Talks

Is a GPU just an accelerator?

118
reads

Lung-Sheng Chien
2012-01-14  11:10 - 12:00
Room 103 , Mathematics Research Center Building (ori. New Math. Bldg.)

Although GPU (Graphic Processing Unit) becomes more and more popular on parallel computing, people still regards GPUs as coprocessors or accelerators. The lesson one of parallel computing is to find the critical path, check which part can be done in parallel and analyze if it is worth to rewrite the code running on GPU. GPUs, of course, becomes an accelerator under this paradigm. However data must be sent to GPU via PCI bus before launching the computation, this becomes a huge penalty if the application is more like memory-bound.

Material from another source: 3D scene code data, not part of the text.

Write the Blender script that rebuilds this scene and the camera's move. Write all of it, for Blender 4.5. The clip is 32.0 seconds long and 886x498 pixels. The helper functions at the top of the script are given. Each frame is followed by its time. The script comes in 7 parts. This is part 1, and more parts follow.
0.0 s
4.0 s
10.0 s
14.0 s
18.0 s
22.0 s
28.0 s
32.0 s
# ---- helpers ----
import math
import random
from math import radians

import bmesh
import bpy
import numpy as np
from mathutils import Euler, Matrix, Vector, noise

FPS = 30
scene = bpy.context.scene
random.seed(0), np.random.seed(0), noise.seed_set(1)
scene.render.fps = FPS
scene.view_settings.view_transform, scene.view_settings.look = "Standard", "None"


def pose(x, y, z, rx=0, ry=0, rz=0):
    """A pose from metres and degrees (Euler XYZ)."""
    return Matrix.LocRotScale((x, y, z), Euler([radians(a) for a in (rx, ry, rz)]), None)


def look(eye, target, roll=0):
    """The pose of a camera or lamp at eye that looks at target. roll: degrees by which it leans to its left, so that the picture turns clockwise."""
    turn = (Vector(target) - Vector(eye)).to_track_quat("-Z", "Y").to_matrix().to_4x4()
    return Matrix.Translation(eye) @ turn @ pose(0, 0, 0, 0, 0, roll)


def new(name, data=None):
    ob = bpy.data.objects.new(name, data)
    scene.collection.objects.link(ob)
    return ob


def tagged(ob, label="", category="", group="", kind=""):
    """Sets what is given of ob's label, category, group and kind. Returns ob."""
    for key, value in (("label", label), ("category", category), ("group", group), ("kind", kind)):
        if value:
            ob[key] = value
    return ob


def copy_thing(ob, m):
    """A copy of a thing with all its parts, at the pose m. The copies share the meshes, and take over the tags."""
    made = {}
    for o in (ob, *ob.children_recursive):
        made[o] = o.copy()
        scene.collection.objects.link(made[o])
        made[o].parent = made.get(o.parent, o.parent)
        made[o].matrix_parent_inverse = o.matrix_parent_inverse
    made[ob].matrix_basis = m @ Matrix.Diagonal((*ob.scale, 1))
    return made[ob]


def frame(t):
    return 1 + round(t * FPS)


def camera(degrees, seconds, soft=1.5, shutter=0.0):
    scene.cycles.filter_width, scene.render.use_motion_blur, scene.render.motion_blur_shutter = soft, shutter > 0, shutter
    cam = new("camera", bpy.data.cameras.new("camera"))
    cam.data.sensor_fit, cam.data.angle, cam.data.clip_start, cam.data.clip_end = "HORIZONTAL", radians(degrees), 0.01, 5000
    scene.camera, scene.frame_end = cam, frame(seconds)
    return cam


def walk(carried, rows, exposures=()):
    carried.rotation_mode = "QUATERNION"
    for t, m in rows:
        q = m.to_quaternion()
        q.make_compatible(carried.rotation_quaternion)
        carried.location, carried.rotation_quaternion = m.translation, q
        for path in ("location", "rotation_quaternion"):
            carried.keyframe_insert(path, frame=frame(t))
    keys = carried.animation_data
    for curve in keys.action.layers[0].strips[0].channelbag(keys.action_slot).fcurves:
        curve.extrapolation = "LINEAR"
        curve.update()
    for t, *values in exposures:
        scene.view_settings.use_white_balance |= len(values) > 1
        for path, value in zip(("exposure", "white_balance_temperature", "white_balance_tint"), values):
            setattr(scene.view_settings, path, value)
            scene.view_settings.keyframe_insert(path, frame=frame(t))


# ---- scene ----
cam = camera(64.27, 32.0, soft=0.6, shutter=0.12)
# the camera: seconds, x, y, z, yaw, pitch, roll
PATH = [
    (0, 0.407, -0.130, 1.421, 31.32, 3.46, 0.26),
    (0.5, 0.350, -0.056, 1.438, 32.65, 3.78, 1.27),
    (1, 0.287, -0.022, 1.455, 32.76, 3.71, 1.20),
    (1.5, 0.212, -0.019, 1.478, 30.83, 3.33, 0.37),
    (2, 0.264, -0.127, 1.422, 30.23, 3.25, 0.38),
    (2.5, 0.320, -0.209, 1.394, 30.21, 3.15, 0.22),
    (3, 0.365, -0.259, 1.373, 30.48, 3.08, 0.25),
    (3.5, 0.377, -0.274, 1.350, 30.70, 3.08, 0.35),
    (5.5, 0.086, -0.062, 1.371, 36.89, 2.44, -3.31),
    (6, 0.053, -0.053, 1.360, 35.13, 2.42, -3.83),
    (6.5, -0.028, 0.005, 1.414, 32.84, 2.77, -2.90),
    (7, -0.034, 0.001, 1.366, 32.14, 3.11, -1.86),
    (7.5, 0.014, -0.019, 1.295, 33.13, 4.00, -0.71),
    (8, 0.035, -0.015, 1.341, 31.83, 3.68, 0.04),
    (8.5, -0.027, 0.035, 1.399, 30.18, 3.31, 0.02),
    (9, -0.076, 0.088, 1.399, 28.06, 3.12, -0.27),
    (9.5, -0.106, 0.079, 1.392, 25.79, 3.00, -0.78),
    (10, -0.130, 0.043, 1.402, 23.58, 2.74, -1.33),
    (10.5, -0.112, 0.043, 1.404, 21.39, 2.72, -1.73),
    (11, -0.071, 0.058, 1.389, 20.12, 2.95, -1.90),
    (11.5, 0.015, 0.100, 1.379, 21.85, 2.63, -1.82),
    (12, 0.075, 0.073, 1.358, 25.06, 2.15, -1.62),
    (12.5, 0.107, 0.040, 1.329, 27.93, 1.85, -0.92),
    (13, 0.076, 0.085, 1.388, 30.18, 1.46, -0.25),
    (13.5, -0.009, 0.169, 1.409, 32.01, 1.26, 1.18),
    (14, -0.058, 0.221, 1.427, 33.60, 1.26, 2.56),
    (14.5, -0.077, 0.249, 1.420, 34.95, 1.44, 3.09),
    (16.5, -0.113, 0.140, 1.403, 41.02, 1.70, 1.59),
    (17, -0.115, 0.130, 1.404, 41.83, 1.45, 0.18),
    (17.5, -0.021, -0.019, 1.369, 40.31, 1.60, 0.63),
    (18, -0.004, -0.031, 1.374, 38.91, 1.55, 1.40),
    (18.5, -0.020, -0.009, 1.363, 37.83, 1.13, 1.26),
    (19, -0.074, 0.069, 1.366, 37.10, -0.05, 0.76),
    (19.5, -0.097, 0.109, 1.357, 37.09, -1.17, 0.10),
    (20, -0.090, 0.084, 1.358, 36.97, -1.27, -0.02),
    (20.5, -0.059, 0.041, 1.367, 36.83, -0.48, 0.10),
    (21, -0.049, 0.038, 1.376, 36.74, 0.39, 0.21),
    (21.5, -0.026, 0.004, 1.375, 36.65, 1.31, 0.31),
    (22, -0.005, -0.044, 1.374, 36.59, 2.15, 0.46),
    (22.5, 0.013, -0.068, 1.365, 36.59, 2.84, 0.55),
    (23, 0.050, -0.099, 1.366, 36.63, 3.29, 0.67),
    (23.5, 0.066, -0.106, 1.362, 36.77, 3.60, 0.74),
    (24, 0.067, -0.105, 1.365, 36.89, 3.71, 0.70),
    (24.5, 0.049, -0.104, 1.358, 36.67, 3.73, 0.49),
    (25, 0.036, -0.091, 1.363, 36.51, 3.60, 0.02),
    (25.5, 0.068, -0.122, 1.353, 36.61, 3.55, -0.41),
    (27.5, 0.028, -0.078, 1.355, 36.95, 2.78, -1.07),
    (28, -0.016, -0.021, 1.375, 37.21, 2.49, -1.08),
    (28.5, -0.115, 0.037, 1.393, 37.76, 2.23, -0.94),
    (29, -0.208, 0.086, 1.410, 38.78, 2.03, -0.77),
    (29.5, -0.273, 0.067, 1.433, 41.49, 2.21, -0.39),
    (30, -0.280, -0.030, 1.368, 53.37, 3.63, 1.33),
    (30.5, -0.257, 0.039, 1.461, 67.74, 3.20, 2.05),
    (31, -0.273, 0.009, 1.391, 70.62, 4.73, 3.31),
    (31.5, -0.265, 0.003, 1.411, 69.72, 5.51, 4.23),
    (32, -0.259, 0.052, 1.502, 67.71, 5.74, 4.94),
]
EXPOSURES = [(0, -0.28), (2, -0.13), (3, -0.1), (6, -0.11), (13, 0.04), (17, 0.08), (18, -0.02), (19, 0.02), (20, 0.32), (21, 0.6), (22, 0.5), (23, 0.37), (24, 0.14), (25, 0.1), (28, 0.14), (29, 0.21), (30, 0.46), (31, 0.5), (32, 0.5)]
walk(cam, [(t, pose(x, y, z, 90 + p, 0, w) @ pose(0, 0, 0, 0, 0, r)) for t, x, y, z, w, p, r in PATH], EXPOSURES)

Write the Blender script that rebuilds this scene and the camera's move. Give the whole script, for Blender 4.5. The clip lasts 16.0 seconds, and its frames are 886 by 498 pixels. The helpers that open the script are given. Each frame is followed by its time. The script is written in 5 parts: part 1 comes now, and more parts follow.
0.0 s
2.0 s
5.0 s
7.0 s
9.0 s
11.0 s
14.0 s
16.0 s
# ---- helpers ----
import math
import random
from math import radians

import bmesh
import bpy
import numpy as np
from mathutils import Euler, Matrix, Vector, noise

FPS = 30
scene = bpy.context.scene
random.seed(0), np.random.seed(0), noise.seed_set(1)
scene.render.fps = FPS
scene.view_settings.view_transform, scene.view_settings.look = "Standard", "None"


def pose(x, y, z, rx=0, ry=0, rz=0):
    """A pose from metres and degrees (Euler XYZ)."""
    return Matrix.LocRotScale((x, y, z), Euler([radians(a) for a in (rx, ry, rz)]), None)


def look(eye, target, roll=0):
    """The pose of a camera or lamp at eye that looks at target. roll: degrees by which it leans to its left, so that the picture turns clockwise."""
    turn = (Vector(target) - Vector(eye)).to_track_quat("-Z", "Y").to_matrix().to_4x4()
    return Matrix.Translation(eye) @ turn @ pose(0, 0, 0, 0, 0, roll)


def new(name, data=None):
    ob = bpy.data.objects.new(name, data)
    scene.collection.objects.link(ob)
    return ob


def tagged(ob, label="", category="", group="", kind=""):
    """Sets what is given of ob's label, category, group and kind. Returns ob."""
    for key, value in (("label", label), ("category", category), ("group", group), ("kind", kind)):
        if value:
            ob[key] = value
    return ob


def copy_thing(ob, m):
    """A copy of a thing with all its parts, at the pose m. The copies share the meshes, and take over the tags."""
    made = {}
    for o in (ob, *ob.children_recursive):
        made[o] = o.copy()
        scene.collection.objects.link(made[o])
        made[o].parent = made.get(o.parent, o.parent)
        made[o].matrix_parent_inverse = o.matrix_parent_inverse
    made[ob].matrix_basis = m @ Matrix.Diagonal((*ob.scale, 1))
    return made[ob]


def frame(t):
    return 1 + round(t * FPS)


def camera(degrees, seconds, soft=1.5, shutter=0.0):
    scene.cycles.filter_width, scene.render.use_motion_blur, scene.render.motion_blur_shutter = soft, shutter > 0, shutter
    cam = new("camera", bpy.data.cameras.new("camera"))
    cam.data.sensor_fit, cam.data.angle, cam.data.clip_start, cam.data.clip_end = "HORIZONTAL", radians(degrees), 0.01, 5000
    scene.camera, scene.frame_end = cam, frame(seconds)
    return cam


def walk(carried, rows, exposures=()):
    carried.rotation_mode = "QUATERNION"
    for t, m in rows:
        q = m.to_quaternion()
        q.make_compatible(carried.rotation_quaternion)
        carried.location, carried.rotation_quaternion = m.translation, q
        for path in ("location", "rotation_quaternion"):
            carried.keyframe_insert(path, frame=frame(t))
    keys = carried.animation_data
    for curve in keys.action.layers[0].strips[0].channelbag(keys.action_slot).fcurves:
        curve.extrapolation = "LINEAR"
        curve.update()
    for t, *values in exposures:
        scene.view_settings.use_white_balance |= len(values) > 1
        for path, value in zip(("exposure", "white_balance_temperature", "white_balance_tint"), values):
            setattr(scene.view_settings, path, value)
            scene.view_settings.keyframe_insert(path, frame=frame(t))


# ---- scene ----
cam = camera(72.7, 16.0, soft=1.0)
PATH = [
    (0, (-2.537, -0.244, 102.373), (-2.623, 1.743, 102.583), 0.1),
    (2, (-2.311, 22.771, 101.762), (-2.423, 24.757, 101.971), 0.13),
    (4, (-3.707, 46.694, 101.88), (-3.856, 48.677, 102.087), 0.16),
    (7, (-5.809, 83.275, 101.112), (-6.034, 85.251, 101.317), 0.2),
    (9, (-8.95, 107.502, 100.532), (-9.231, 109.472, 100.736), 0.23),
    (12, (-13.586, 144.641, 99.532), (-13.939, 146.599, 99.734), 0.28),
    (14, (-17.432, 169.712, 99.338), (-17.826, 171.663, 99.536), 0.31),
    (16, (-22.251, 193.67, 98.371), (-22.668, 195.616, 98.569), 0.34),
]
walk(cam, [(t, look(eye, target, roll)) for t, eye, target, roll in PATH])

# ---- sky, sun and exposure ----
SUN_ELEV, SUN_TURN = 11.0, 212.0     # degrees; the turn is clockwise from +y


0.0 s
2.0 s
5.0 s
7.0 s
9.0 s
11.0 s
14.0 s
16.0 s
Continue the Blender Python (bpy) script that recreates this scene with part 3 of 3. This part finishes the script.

Researchers can leverage CPU and GPU by evaluating cost of PCI: if cost of PCI transfer is high, computation still resides on CPU. The latest GPU, codenamed Kepler, has several key features different from its predecessors, including hyper-Q and dynamic parallelism. The developers can launch a kernel inside a kernel by dynamic parallelism, so GPU is not just an accelerator only. The hyper-Q can support up to 32 streams, so developers can either overlap data transfer and computation or launch many small kernels at the same time. In this talk, we will review key features of Kepler and share some successful stories of Kepler. Also we try to rethink a LU decomposition by dynamic parallelism and hyper- Q.